Job: Using the data below, gather each line that includes the word "keys".

Data segment:
--- --- ---

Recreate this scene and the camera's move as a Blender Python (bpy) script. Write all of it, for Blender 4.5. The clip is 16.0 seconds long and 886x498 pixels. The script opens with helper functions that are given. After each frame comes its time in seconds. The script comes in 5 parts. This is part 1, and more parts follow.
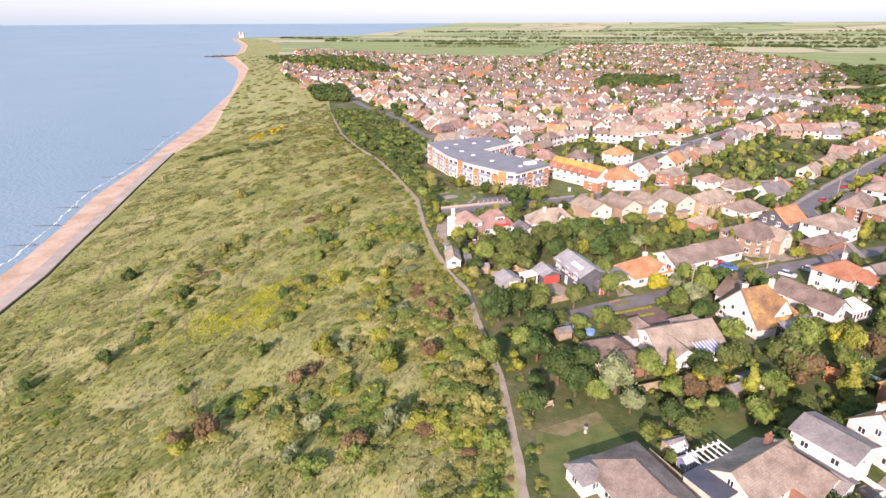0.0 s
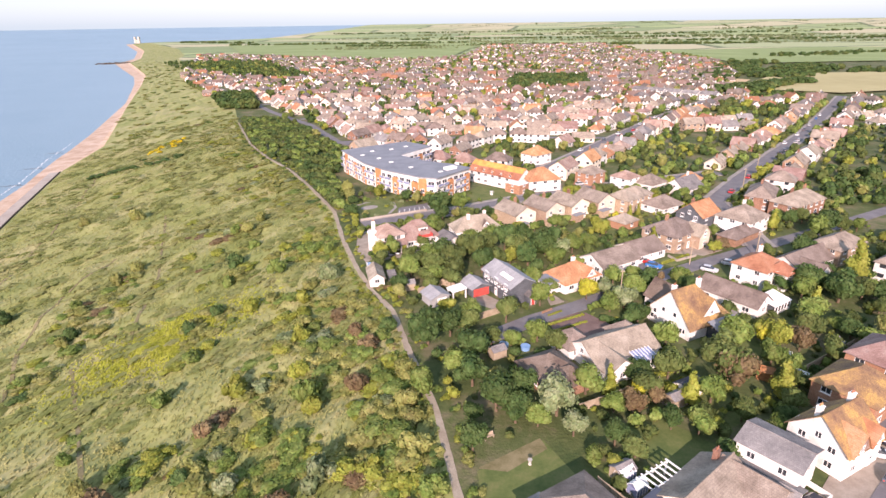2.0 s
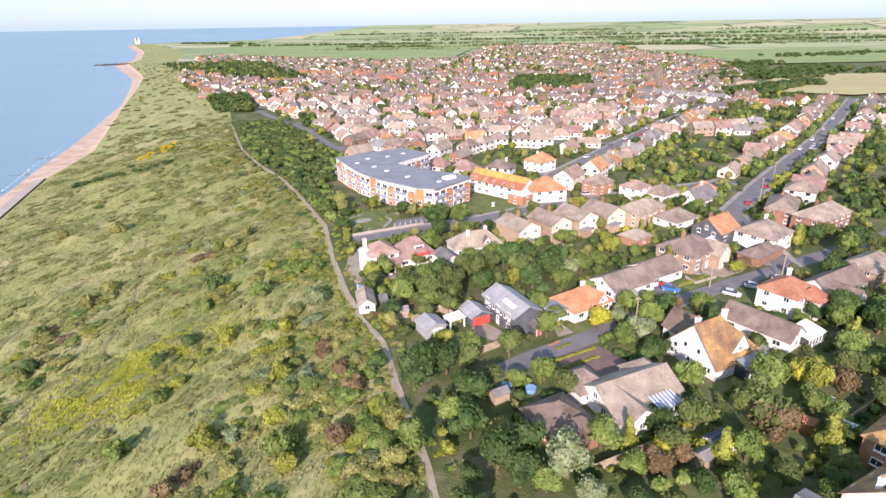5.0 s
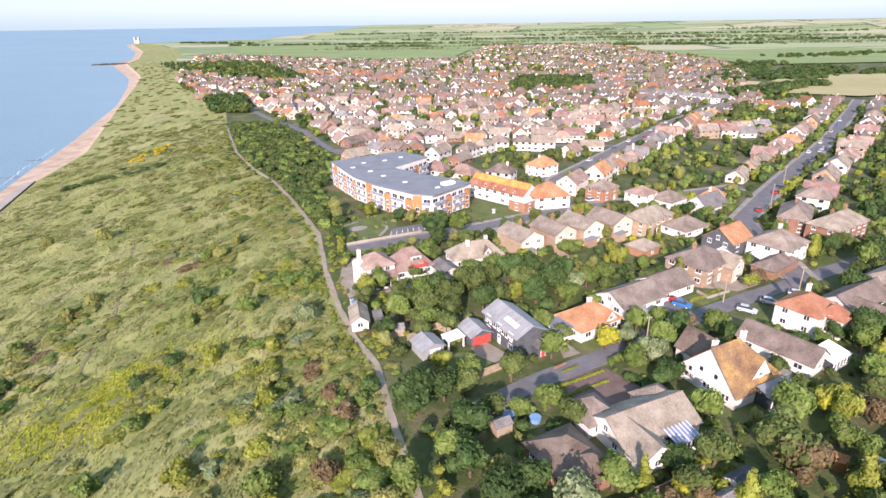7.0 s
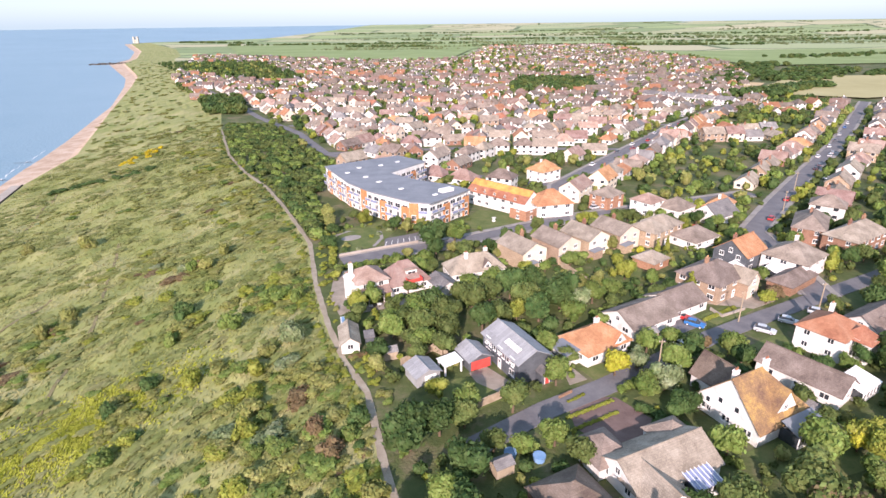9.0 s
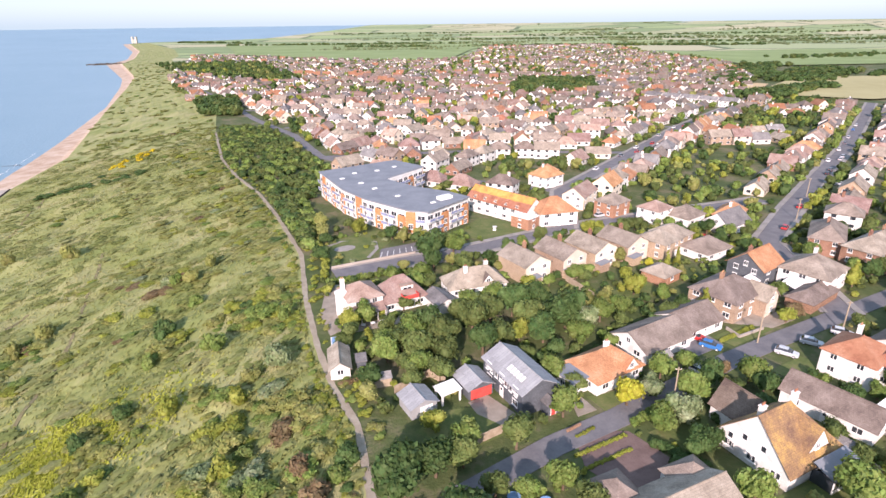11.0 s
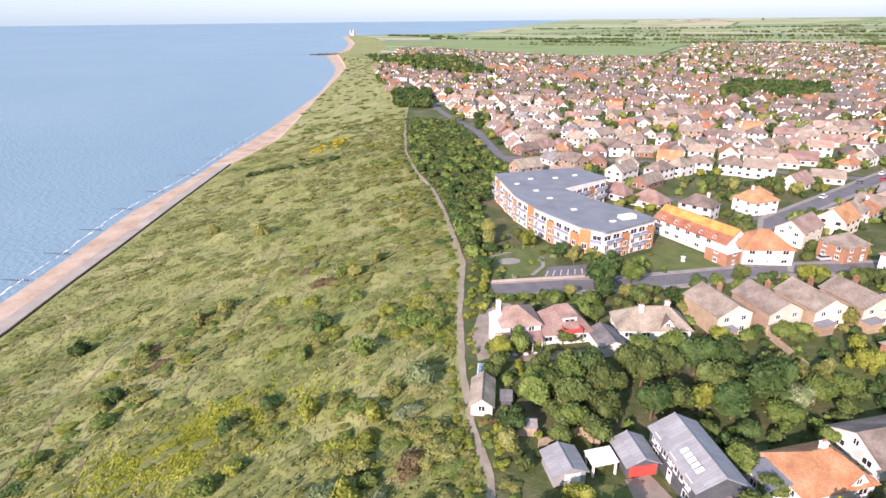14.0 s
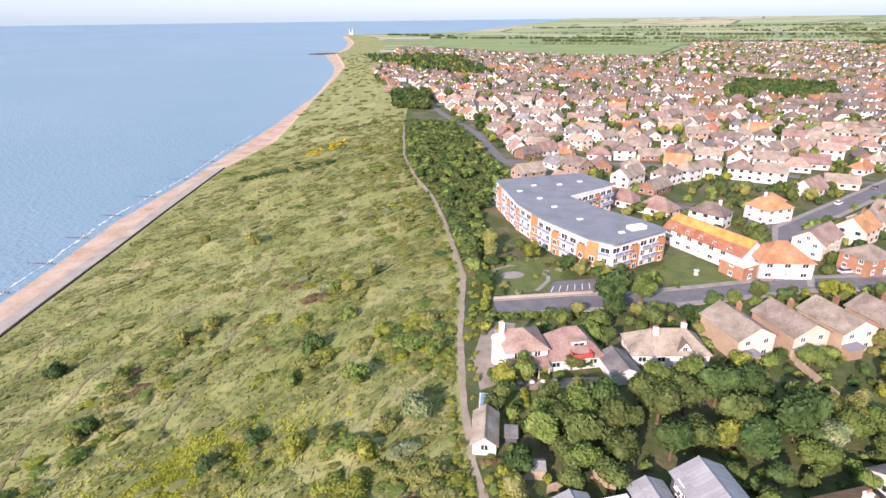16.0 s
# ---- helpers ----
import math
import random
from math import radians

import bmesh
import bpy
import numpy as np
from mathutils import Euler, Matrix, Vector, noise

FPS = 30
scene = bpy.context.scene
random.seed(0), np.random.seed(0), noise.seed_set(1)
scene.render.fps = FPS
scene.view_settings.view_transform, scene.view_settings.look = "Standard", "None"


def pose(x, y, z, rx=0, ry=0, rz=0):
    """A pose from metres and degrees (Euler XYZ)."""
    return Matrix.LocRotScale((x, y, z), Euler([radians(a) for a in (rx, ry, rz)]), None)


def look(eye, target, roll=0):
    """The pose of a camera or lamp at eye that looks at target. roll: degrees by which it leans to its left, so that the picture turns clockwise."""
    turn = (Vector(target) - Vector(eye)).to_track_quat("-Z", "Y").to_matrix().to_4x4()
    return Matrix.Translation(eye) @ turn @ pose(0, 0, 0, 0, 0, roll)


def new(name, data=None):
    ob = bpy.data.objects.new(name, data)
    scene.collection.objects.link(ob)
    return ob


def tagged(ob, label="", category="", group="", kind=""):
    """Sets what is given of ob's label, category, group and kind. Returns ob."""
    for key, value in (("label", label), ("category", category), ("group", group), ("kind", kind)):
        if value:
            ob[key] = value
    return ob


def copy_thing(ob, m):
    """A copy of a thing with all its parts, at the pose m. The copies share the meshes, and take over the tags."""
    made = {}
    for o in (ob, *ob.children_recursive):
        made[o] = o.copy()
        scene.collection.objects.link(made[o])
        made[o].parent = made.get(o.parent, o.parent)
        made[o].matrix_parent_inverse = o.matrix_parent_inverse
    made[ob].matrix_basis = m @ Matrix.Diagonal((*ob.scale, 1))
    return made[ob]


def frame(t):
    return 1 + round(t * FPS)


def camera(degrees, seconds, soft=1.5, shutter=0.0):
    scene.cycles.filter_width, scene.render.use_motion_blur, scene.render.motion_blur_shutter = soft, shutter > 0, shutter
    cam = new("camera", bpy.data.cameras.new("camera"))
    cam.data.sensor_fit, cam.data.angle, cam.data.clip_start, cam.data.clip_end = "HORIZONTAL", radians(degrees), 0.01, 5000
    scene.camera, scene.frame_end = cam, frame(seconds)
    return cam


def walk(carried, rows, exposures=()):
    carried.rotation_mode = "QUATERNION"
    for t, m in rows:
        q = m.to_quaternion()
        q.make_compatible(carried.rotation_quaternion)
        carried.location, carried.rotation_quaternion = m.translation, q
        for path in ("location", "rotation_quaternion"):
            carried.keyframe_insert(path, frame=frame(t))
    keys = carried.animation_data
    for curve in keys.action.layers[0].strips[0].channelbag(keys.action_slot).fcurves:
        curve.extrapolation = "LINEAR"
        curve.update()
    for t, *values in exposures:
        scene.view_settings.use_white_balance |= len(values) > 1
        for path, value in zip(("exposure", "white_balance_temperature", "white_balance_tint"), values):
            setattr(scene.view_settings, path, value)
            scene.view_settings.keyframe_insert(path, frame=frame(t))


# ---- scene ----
cam = camera(76.4, 16.0, 1.5)
PATH = [
    (0, (0.555, -4.547, 61.753), (0.209, -2.726, 61.002), -0.2),
    (0.5, (-0.239, -2.525, 61.672), (-0.37, -0.674, 60.925), -0.3),
    (1, (-0.543, -0.148, 61.619), (-0.621, 1.705, 60.871), -0.4),
    (1.5, (-0.515, 2.415, 61.621), (-0.593, 4.268, 60.872), -0.5),
    (2, (-0.207, 5.054, 61.674), (-0.289, 6.907, 60.925), -0.8),
    (2.5, (0.034, 7.602, 61.616), (-0.052, 9.455, 60.868), -0.9),
    (3, (0.251, 10.236, 61.43), (0.164, 12.089, 60.683), -0.9),
    (3.5, (0.382, 12.497, 61.424), (0.293, 14.349, 60.676), -0.9),
    (4, (0.376, 14.587, 61.507), (0.287, 16.44, 60.761), -0.8),
    (6.5, (0.668, 25.085, 61.728), (0.58, 26.938, 60.979), -1.0),
    (7, (0.537, 27.077, 61.624), (0.449, 28.93, 60.876), -0.8),
    (7.5, (0.568, 29.319, 61.602), (0.482, 31.172, 60.854), -0.8),
    (8, (0.634, 31.592, 61.616), (0.548, 33.445, 60.869), -0.7),
    (8.5, (0.757, 33.819, 61.568), (0.67, 35.672, 60.82), -0.7),
    (11, (0.874, 45.024, 61.437), (0.788, 46.877, 60.689), -0.7),
    (11.5, (0.826, 47.112, 61.385), (0.741, 48.966, 60.638), -0.6),
    (12, (0.883, 49.29, 61.473), (0.799, 51.144, 60.727), -0.6),
    (12.5, (0.982, 51.526, 61.637), (0.679, 53.355, 60.885), -0.5),
    (13, (1.017, 53.807, 61.734), (0.44, 55.567, 60.979), -0.5),
    (13.5, (0.582, 56.13, 61.827), (-0.079, 57.859, 61.069), -0.6),
    (14, (-0.104, 58.227, 61.933), (-0.779, 59.951, 61.176), -0.6),
    (14.5, (-0.908, 60.526, 61.96), (-1.581, 62.249, 61.202), -0.7),
    (15, (-1.666, 62.729, 61.91), (-2.34, 64.453, 61.152), -0.7),
    (15.5, (-2.422, 64.936, 61.99), (-3.097, 66.659, 61.231), -0.8),
    (16, (-3.214, 66.902, 62.147), (-3.889, 68.625, 61.387), -0.7),
]
walk(cam, [(t, look(eye, aim, roll)) for t, eye, aim, roll in PATH], [(0, 0.64, 6900, 38), (1.5, 0.64, 6850, 37), (3.5, 0.65, 6500, 33), (6.5, 0.64, 6350, 30), (16, 0.63, 6450, 33)])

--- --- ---

Answer to the exercise:
    keys = carried.animation_data
    for curve in keys.action.layers[0].strips[0].channelbag(keys.action_slot).fcurves:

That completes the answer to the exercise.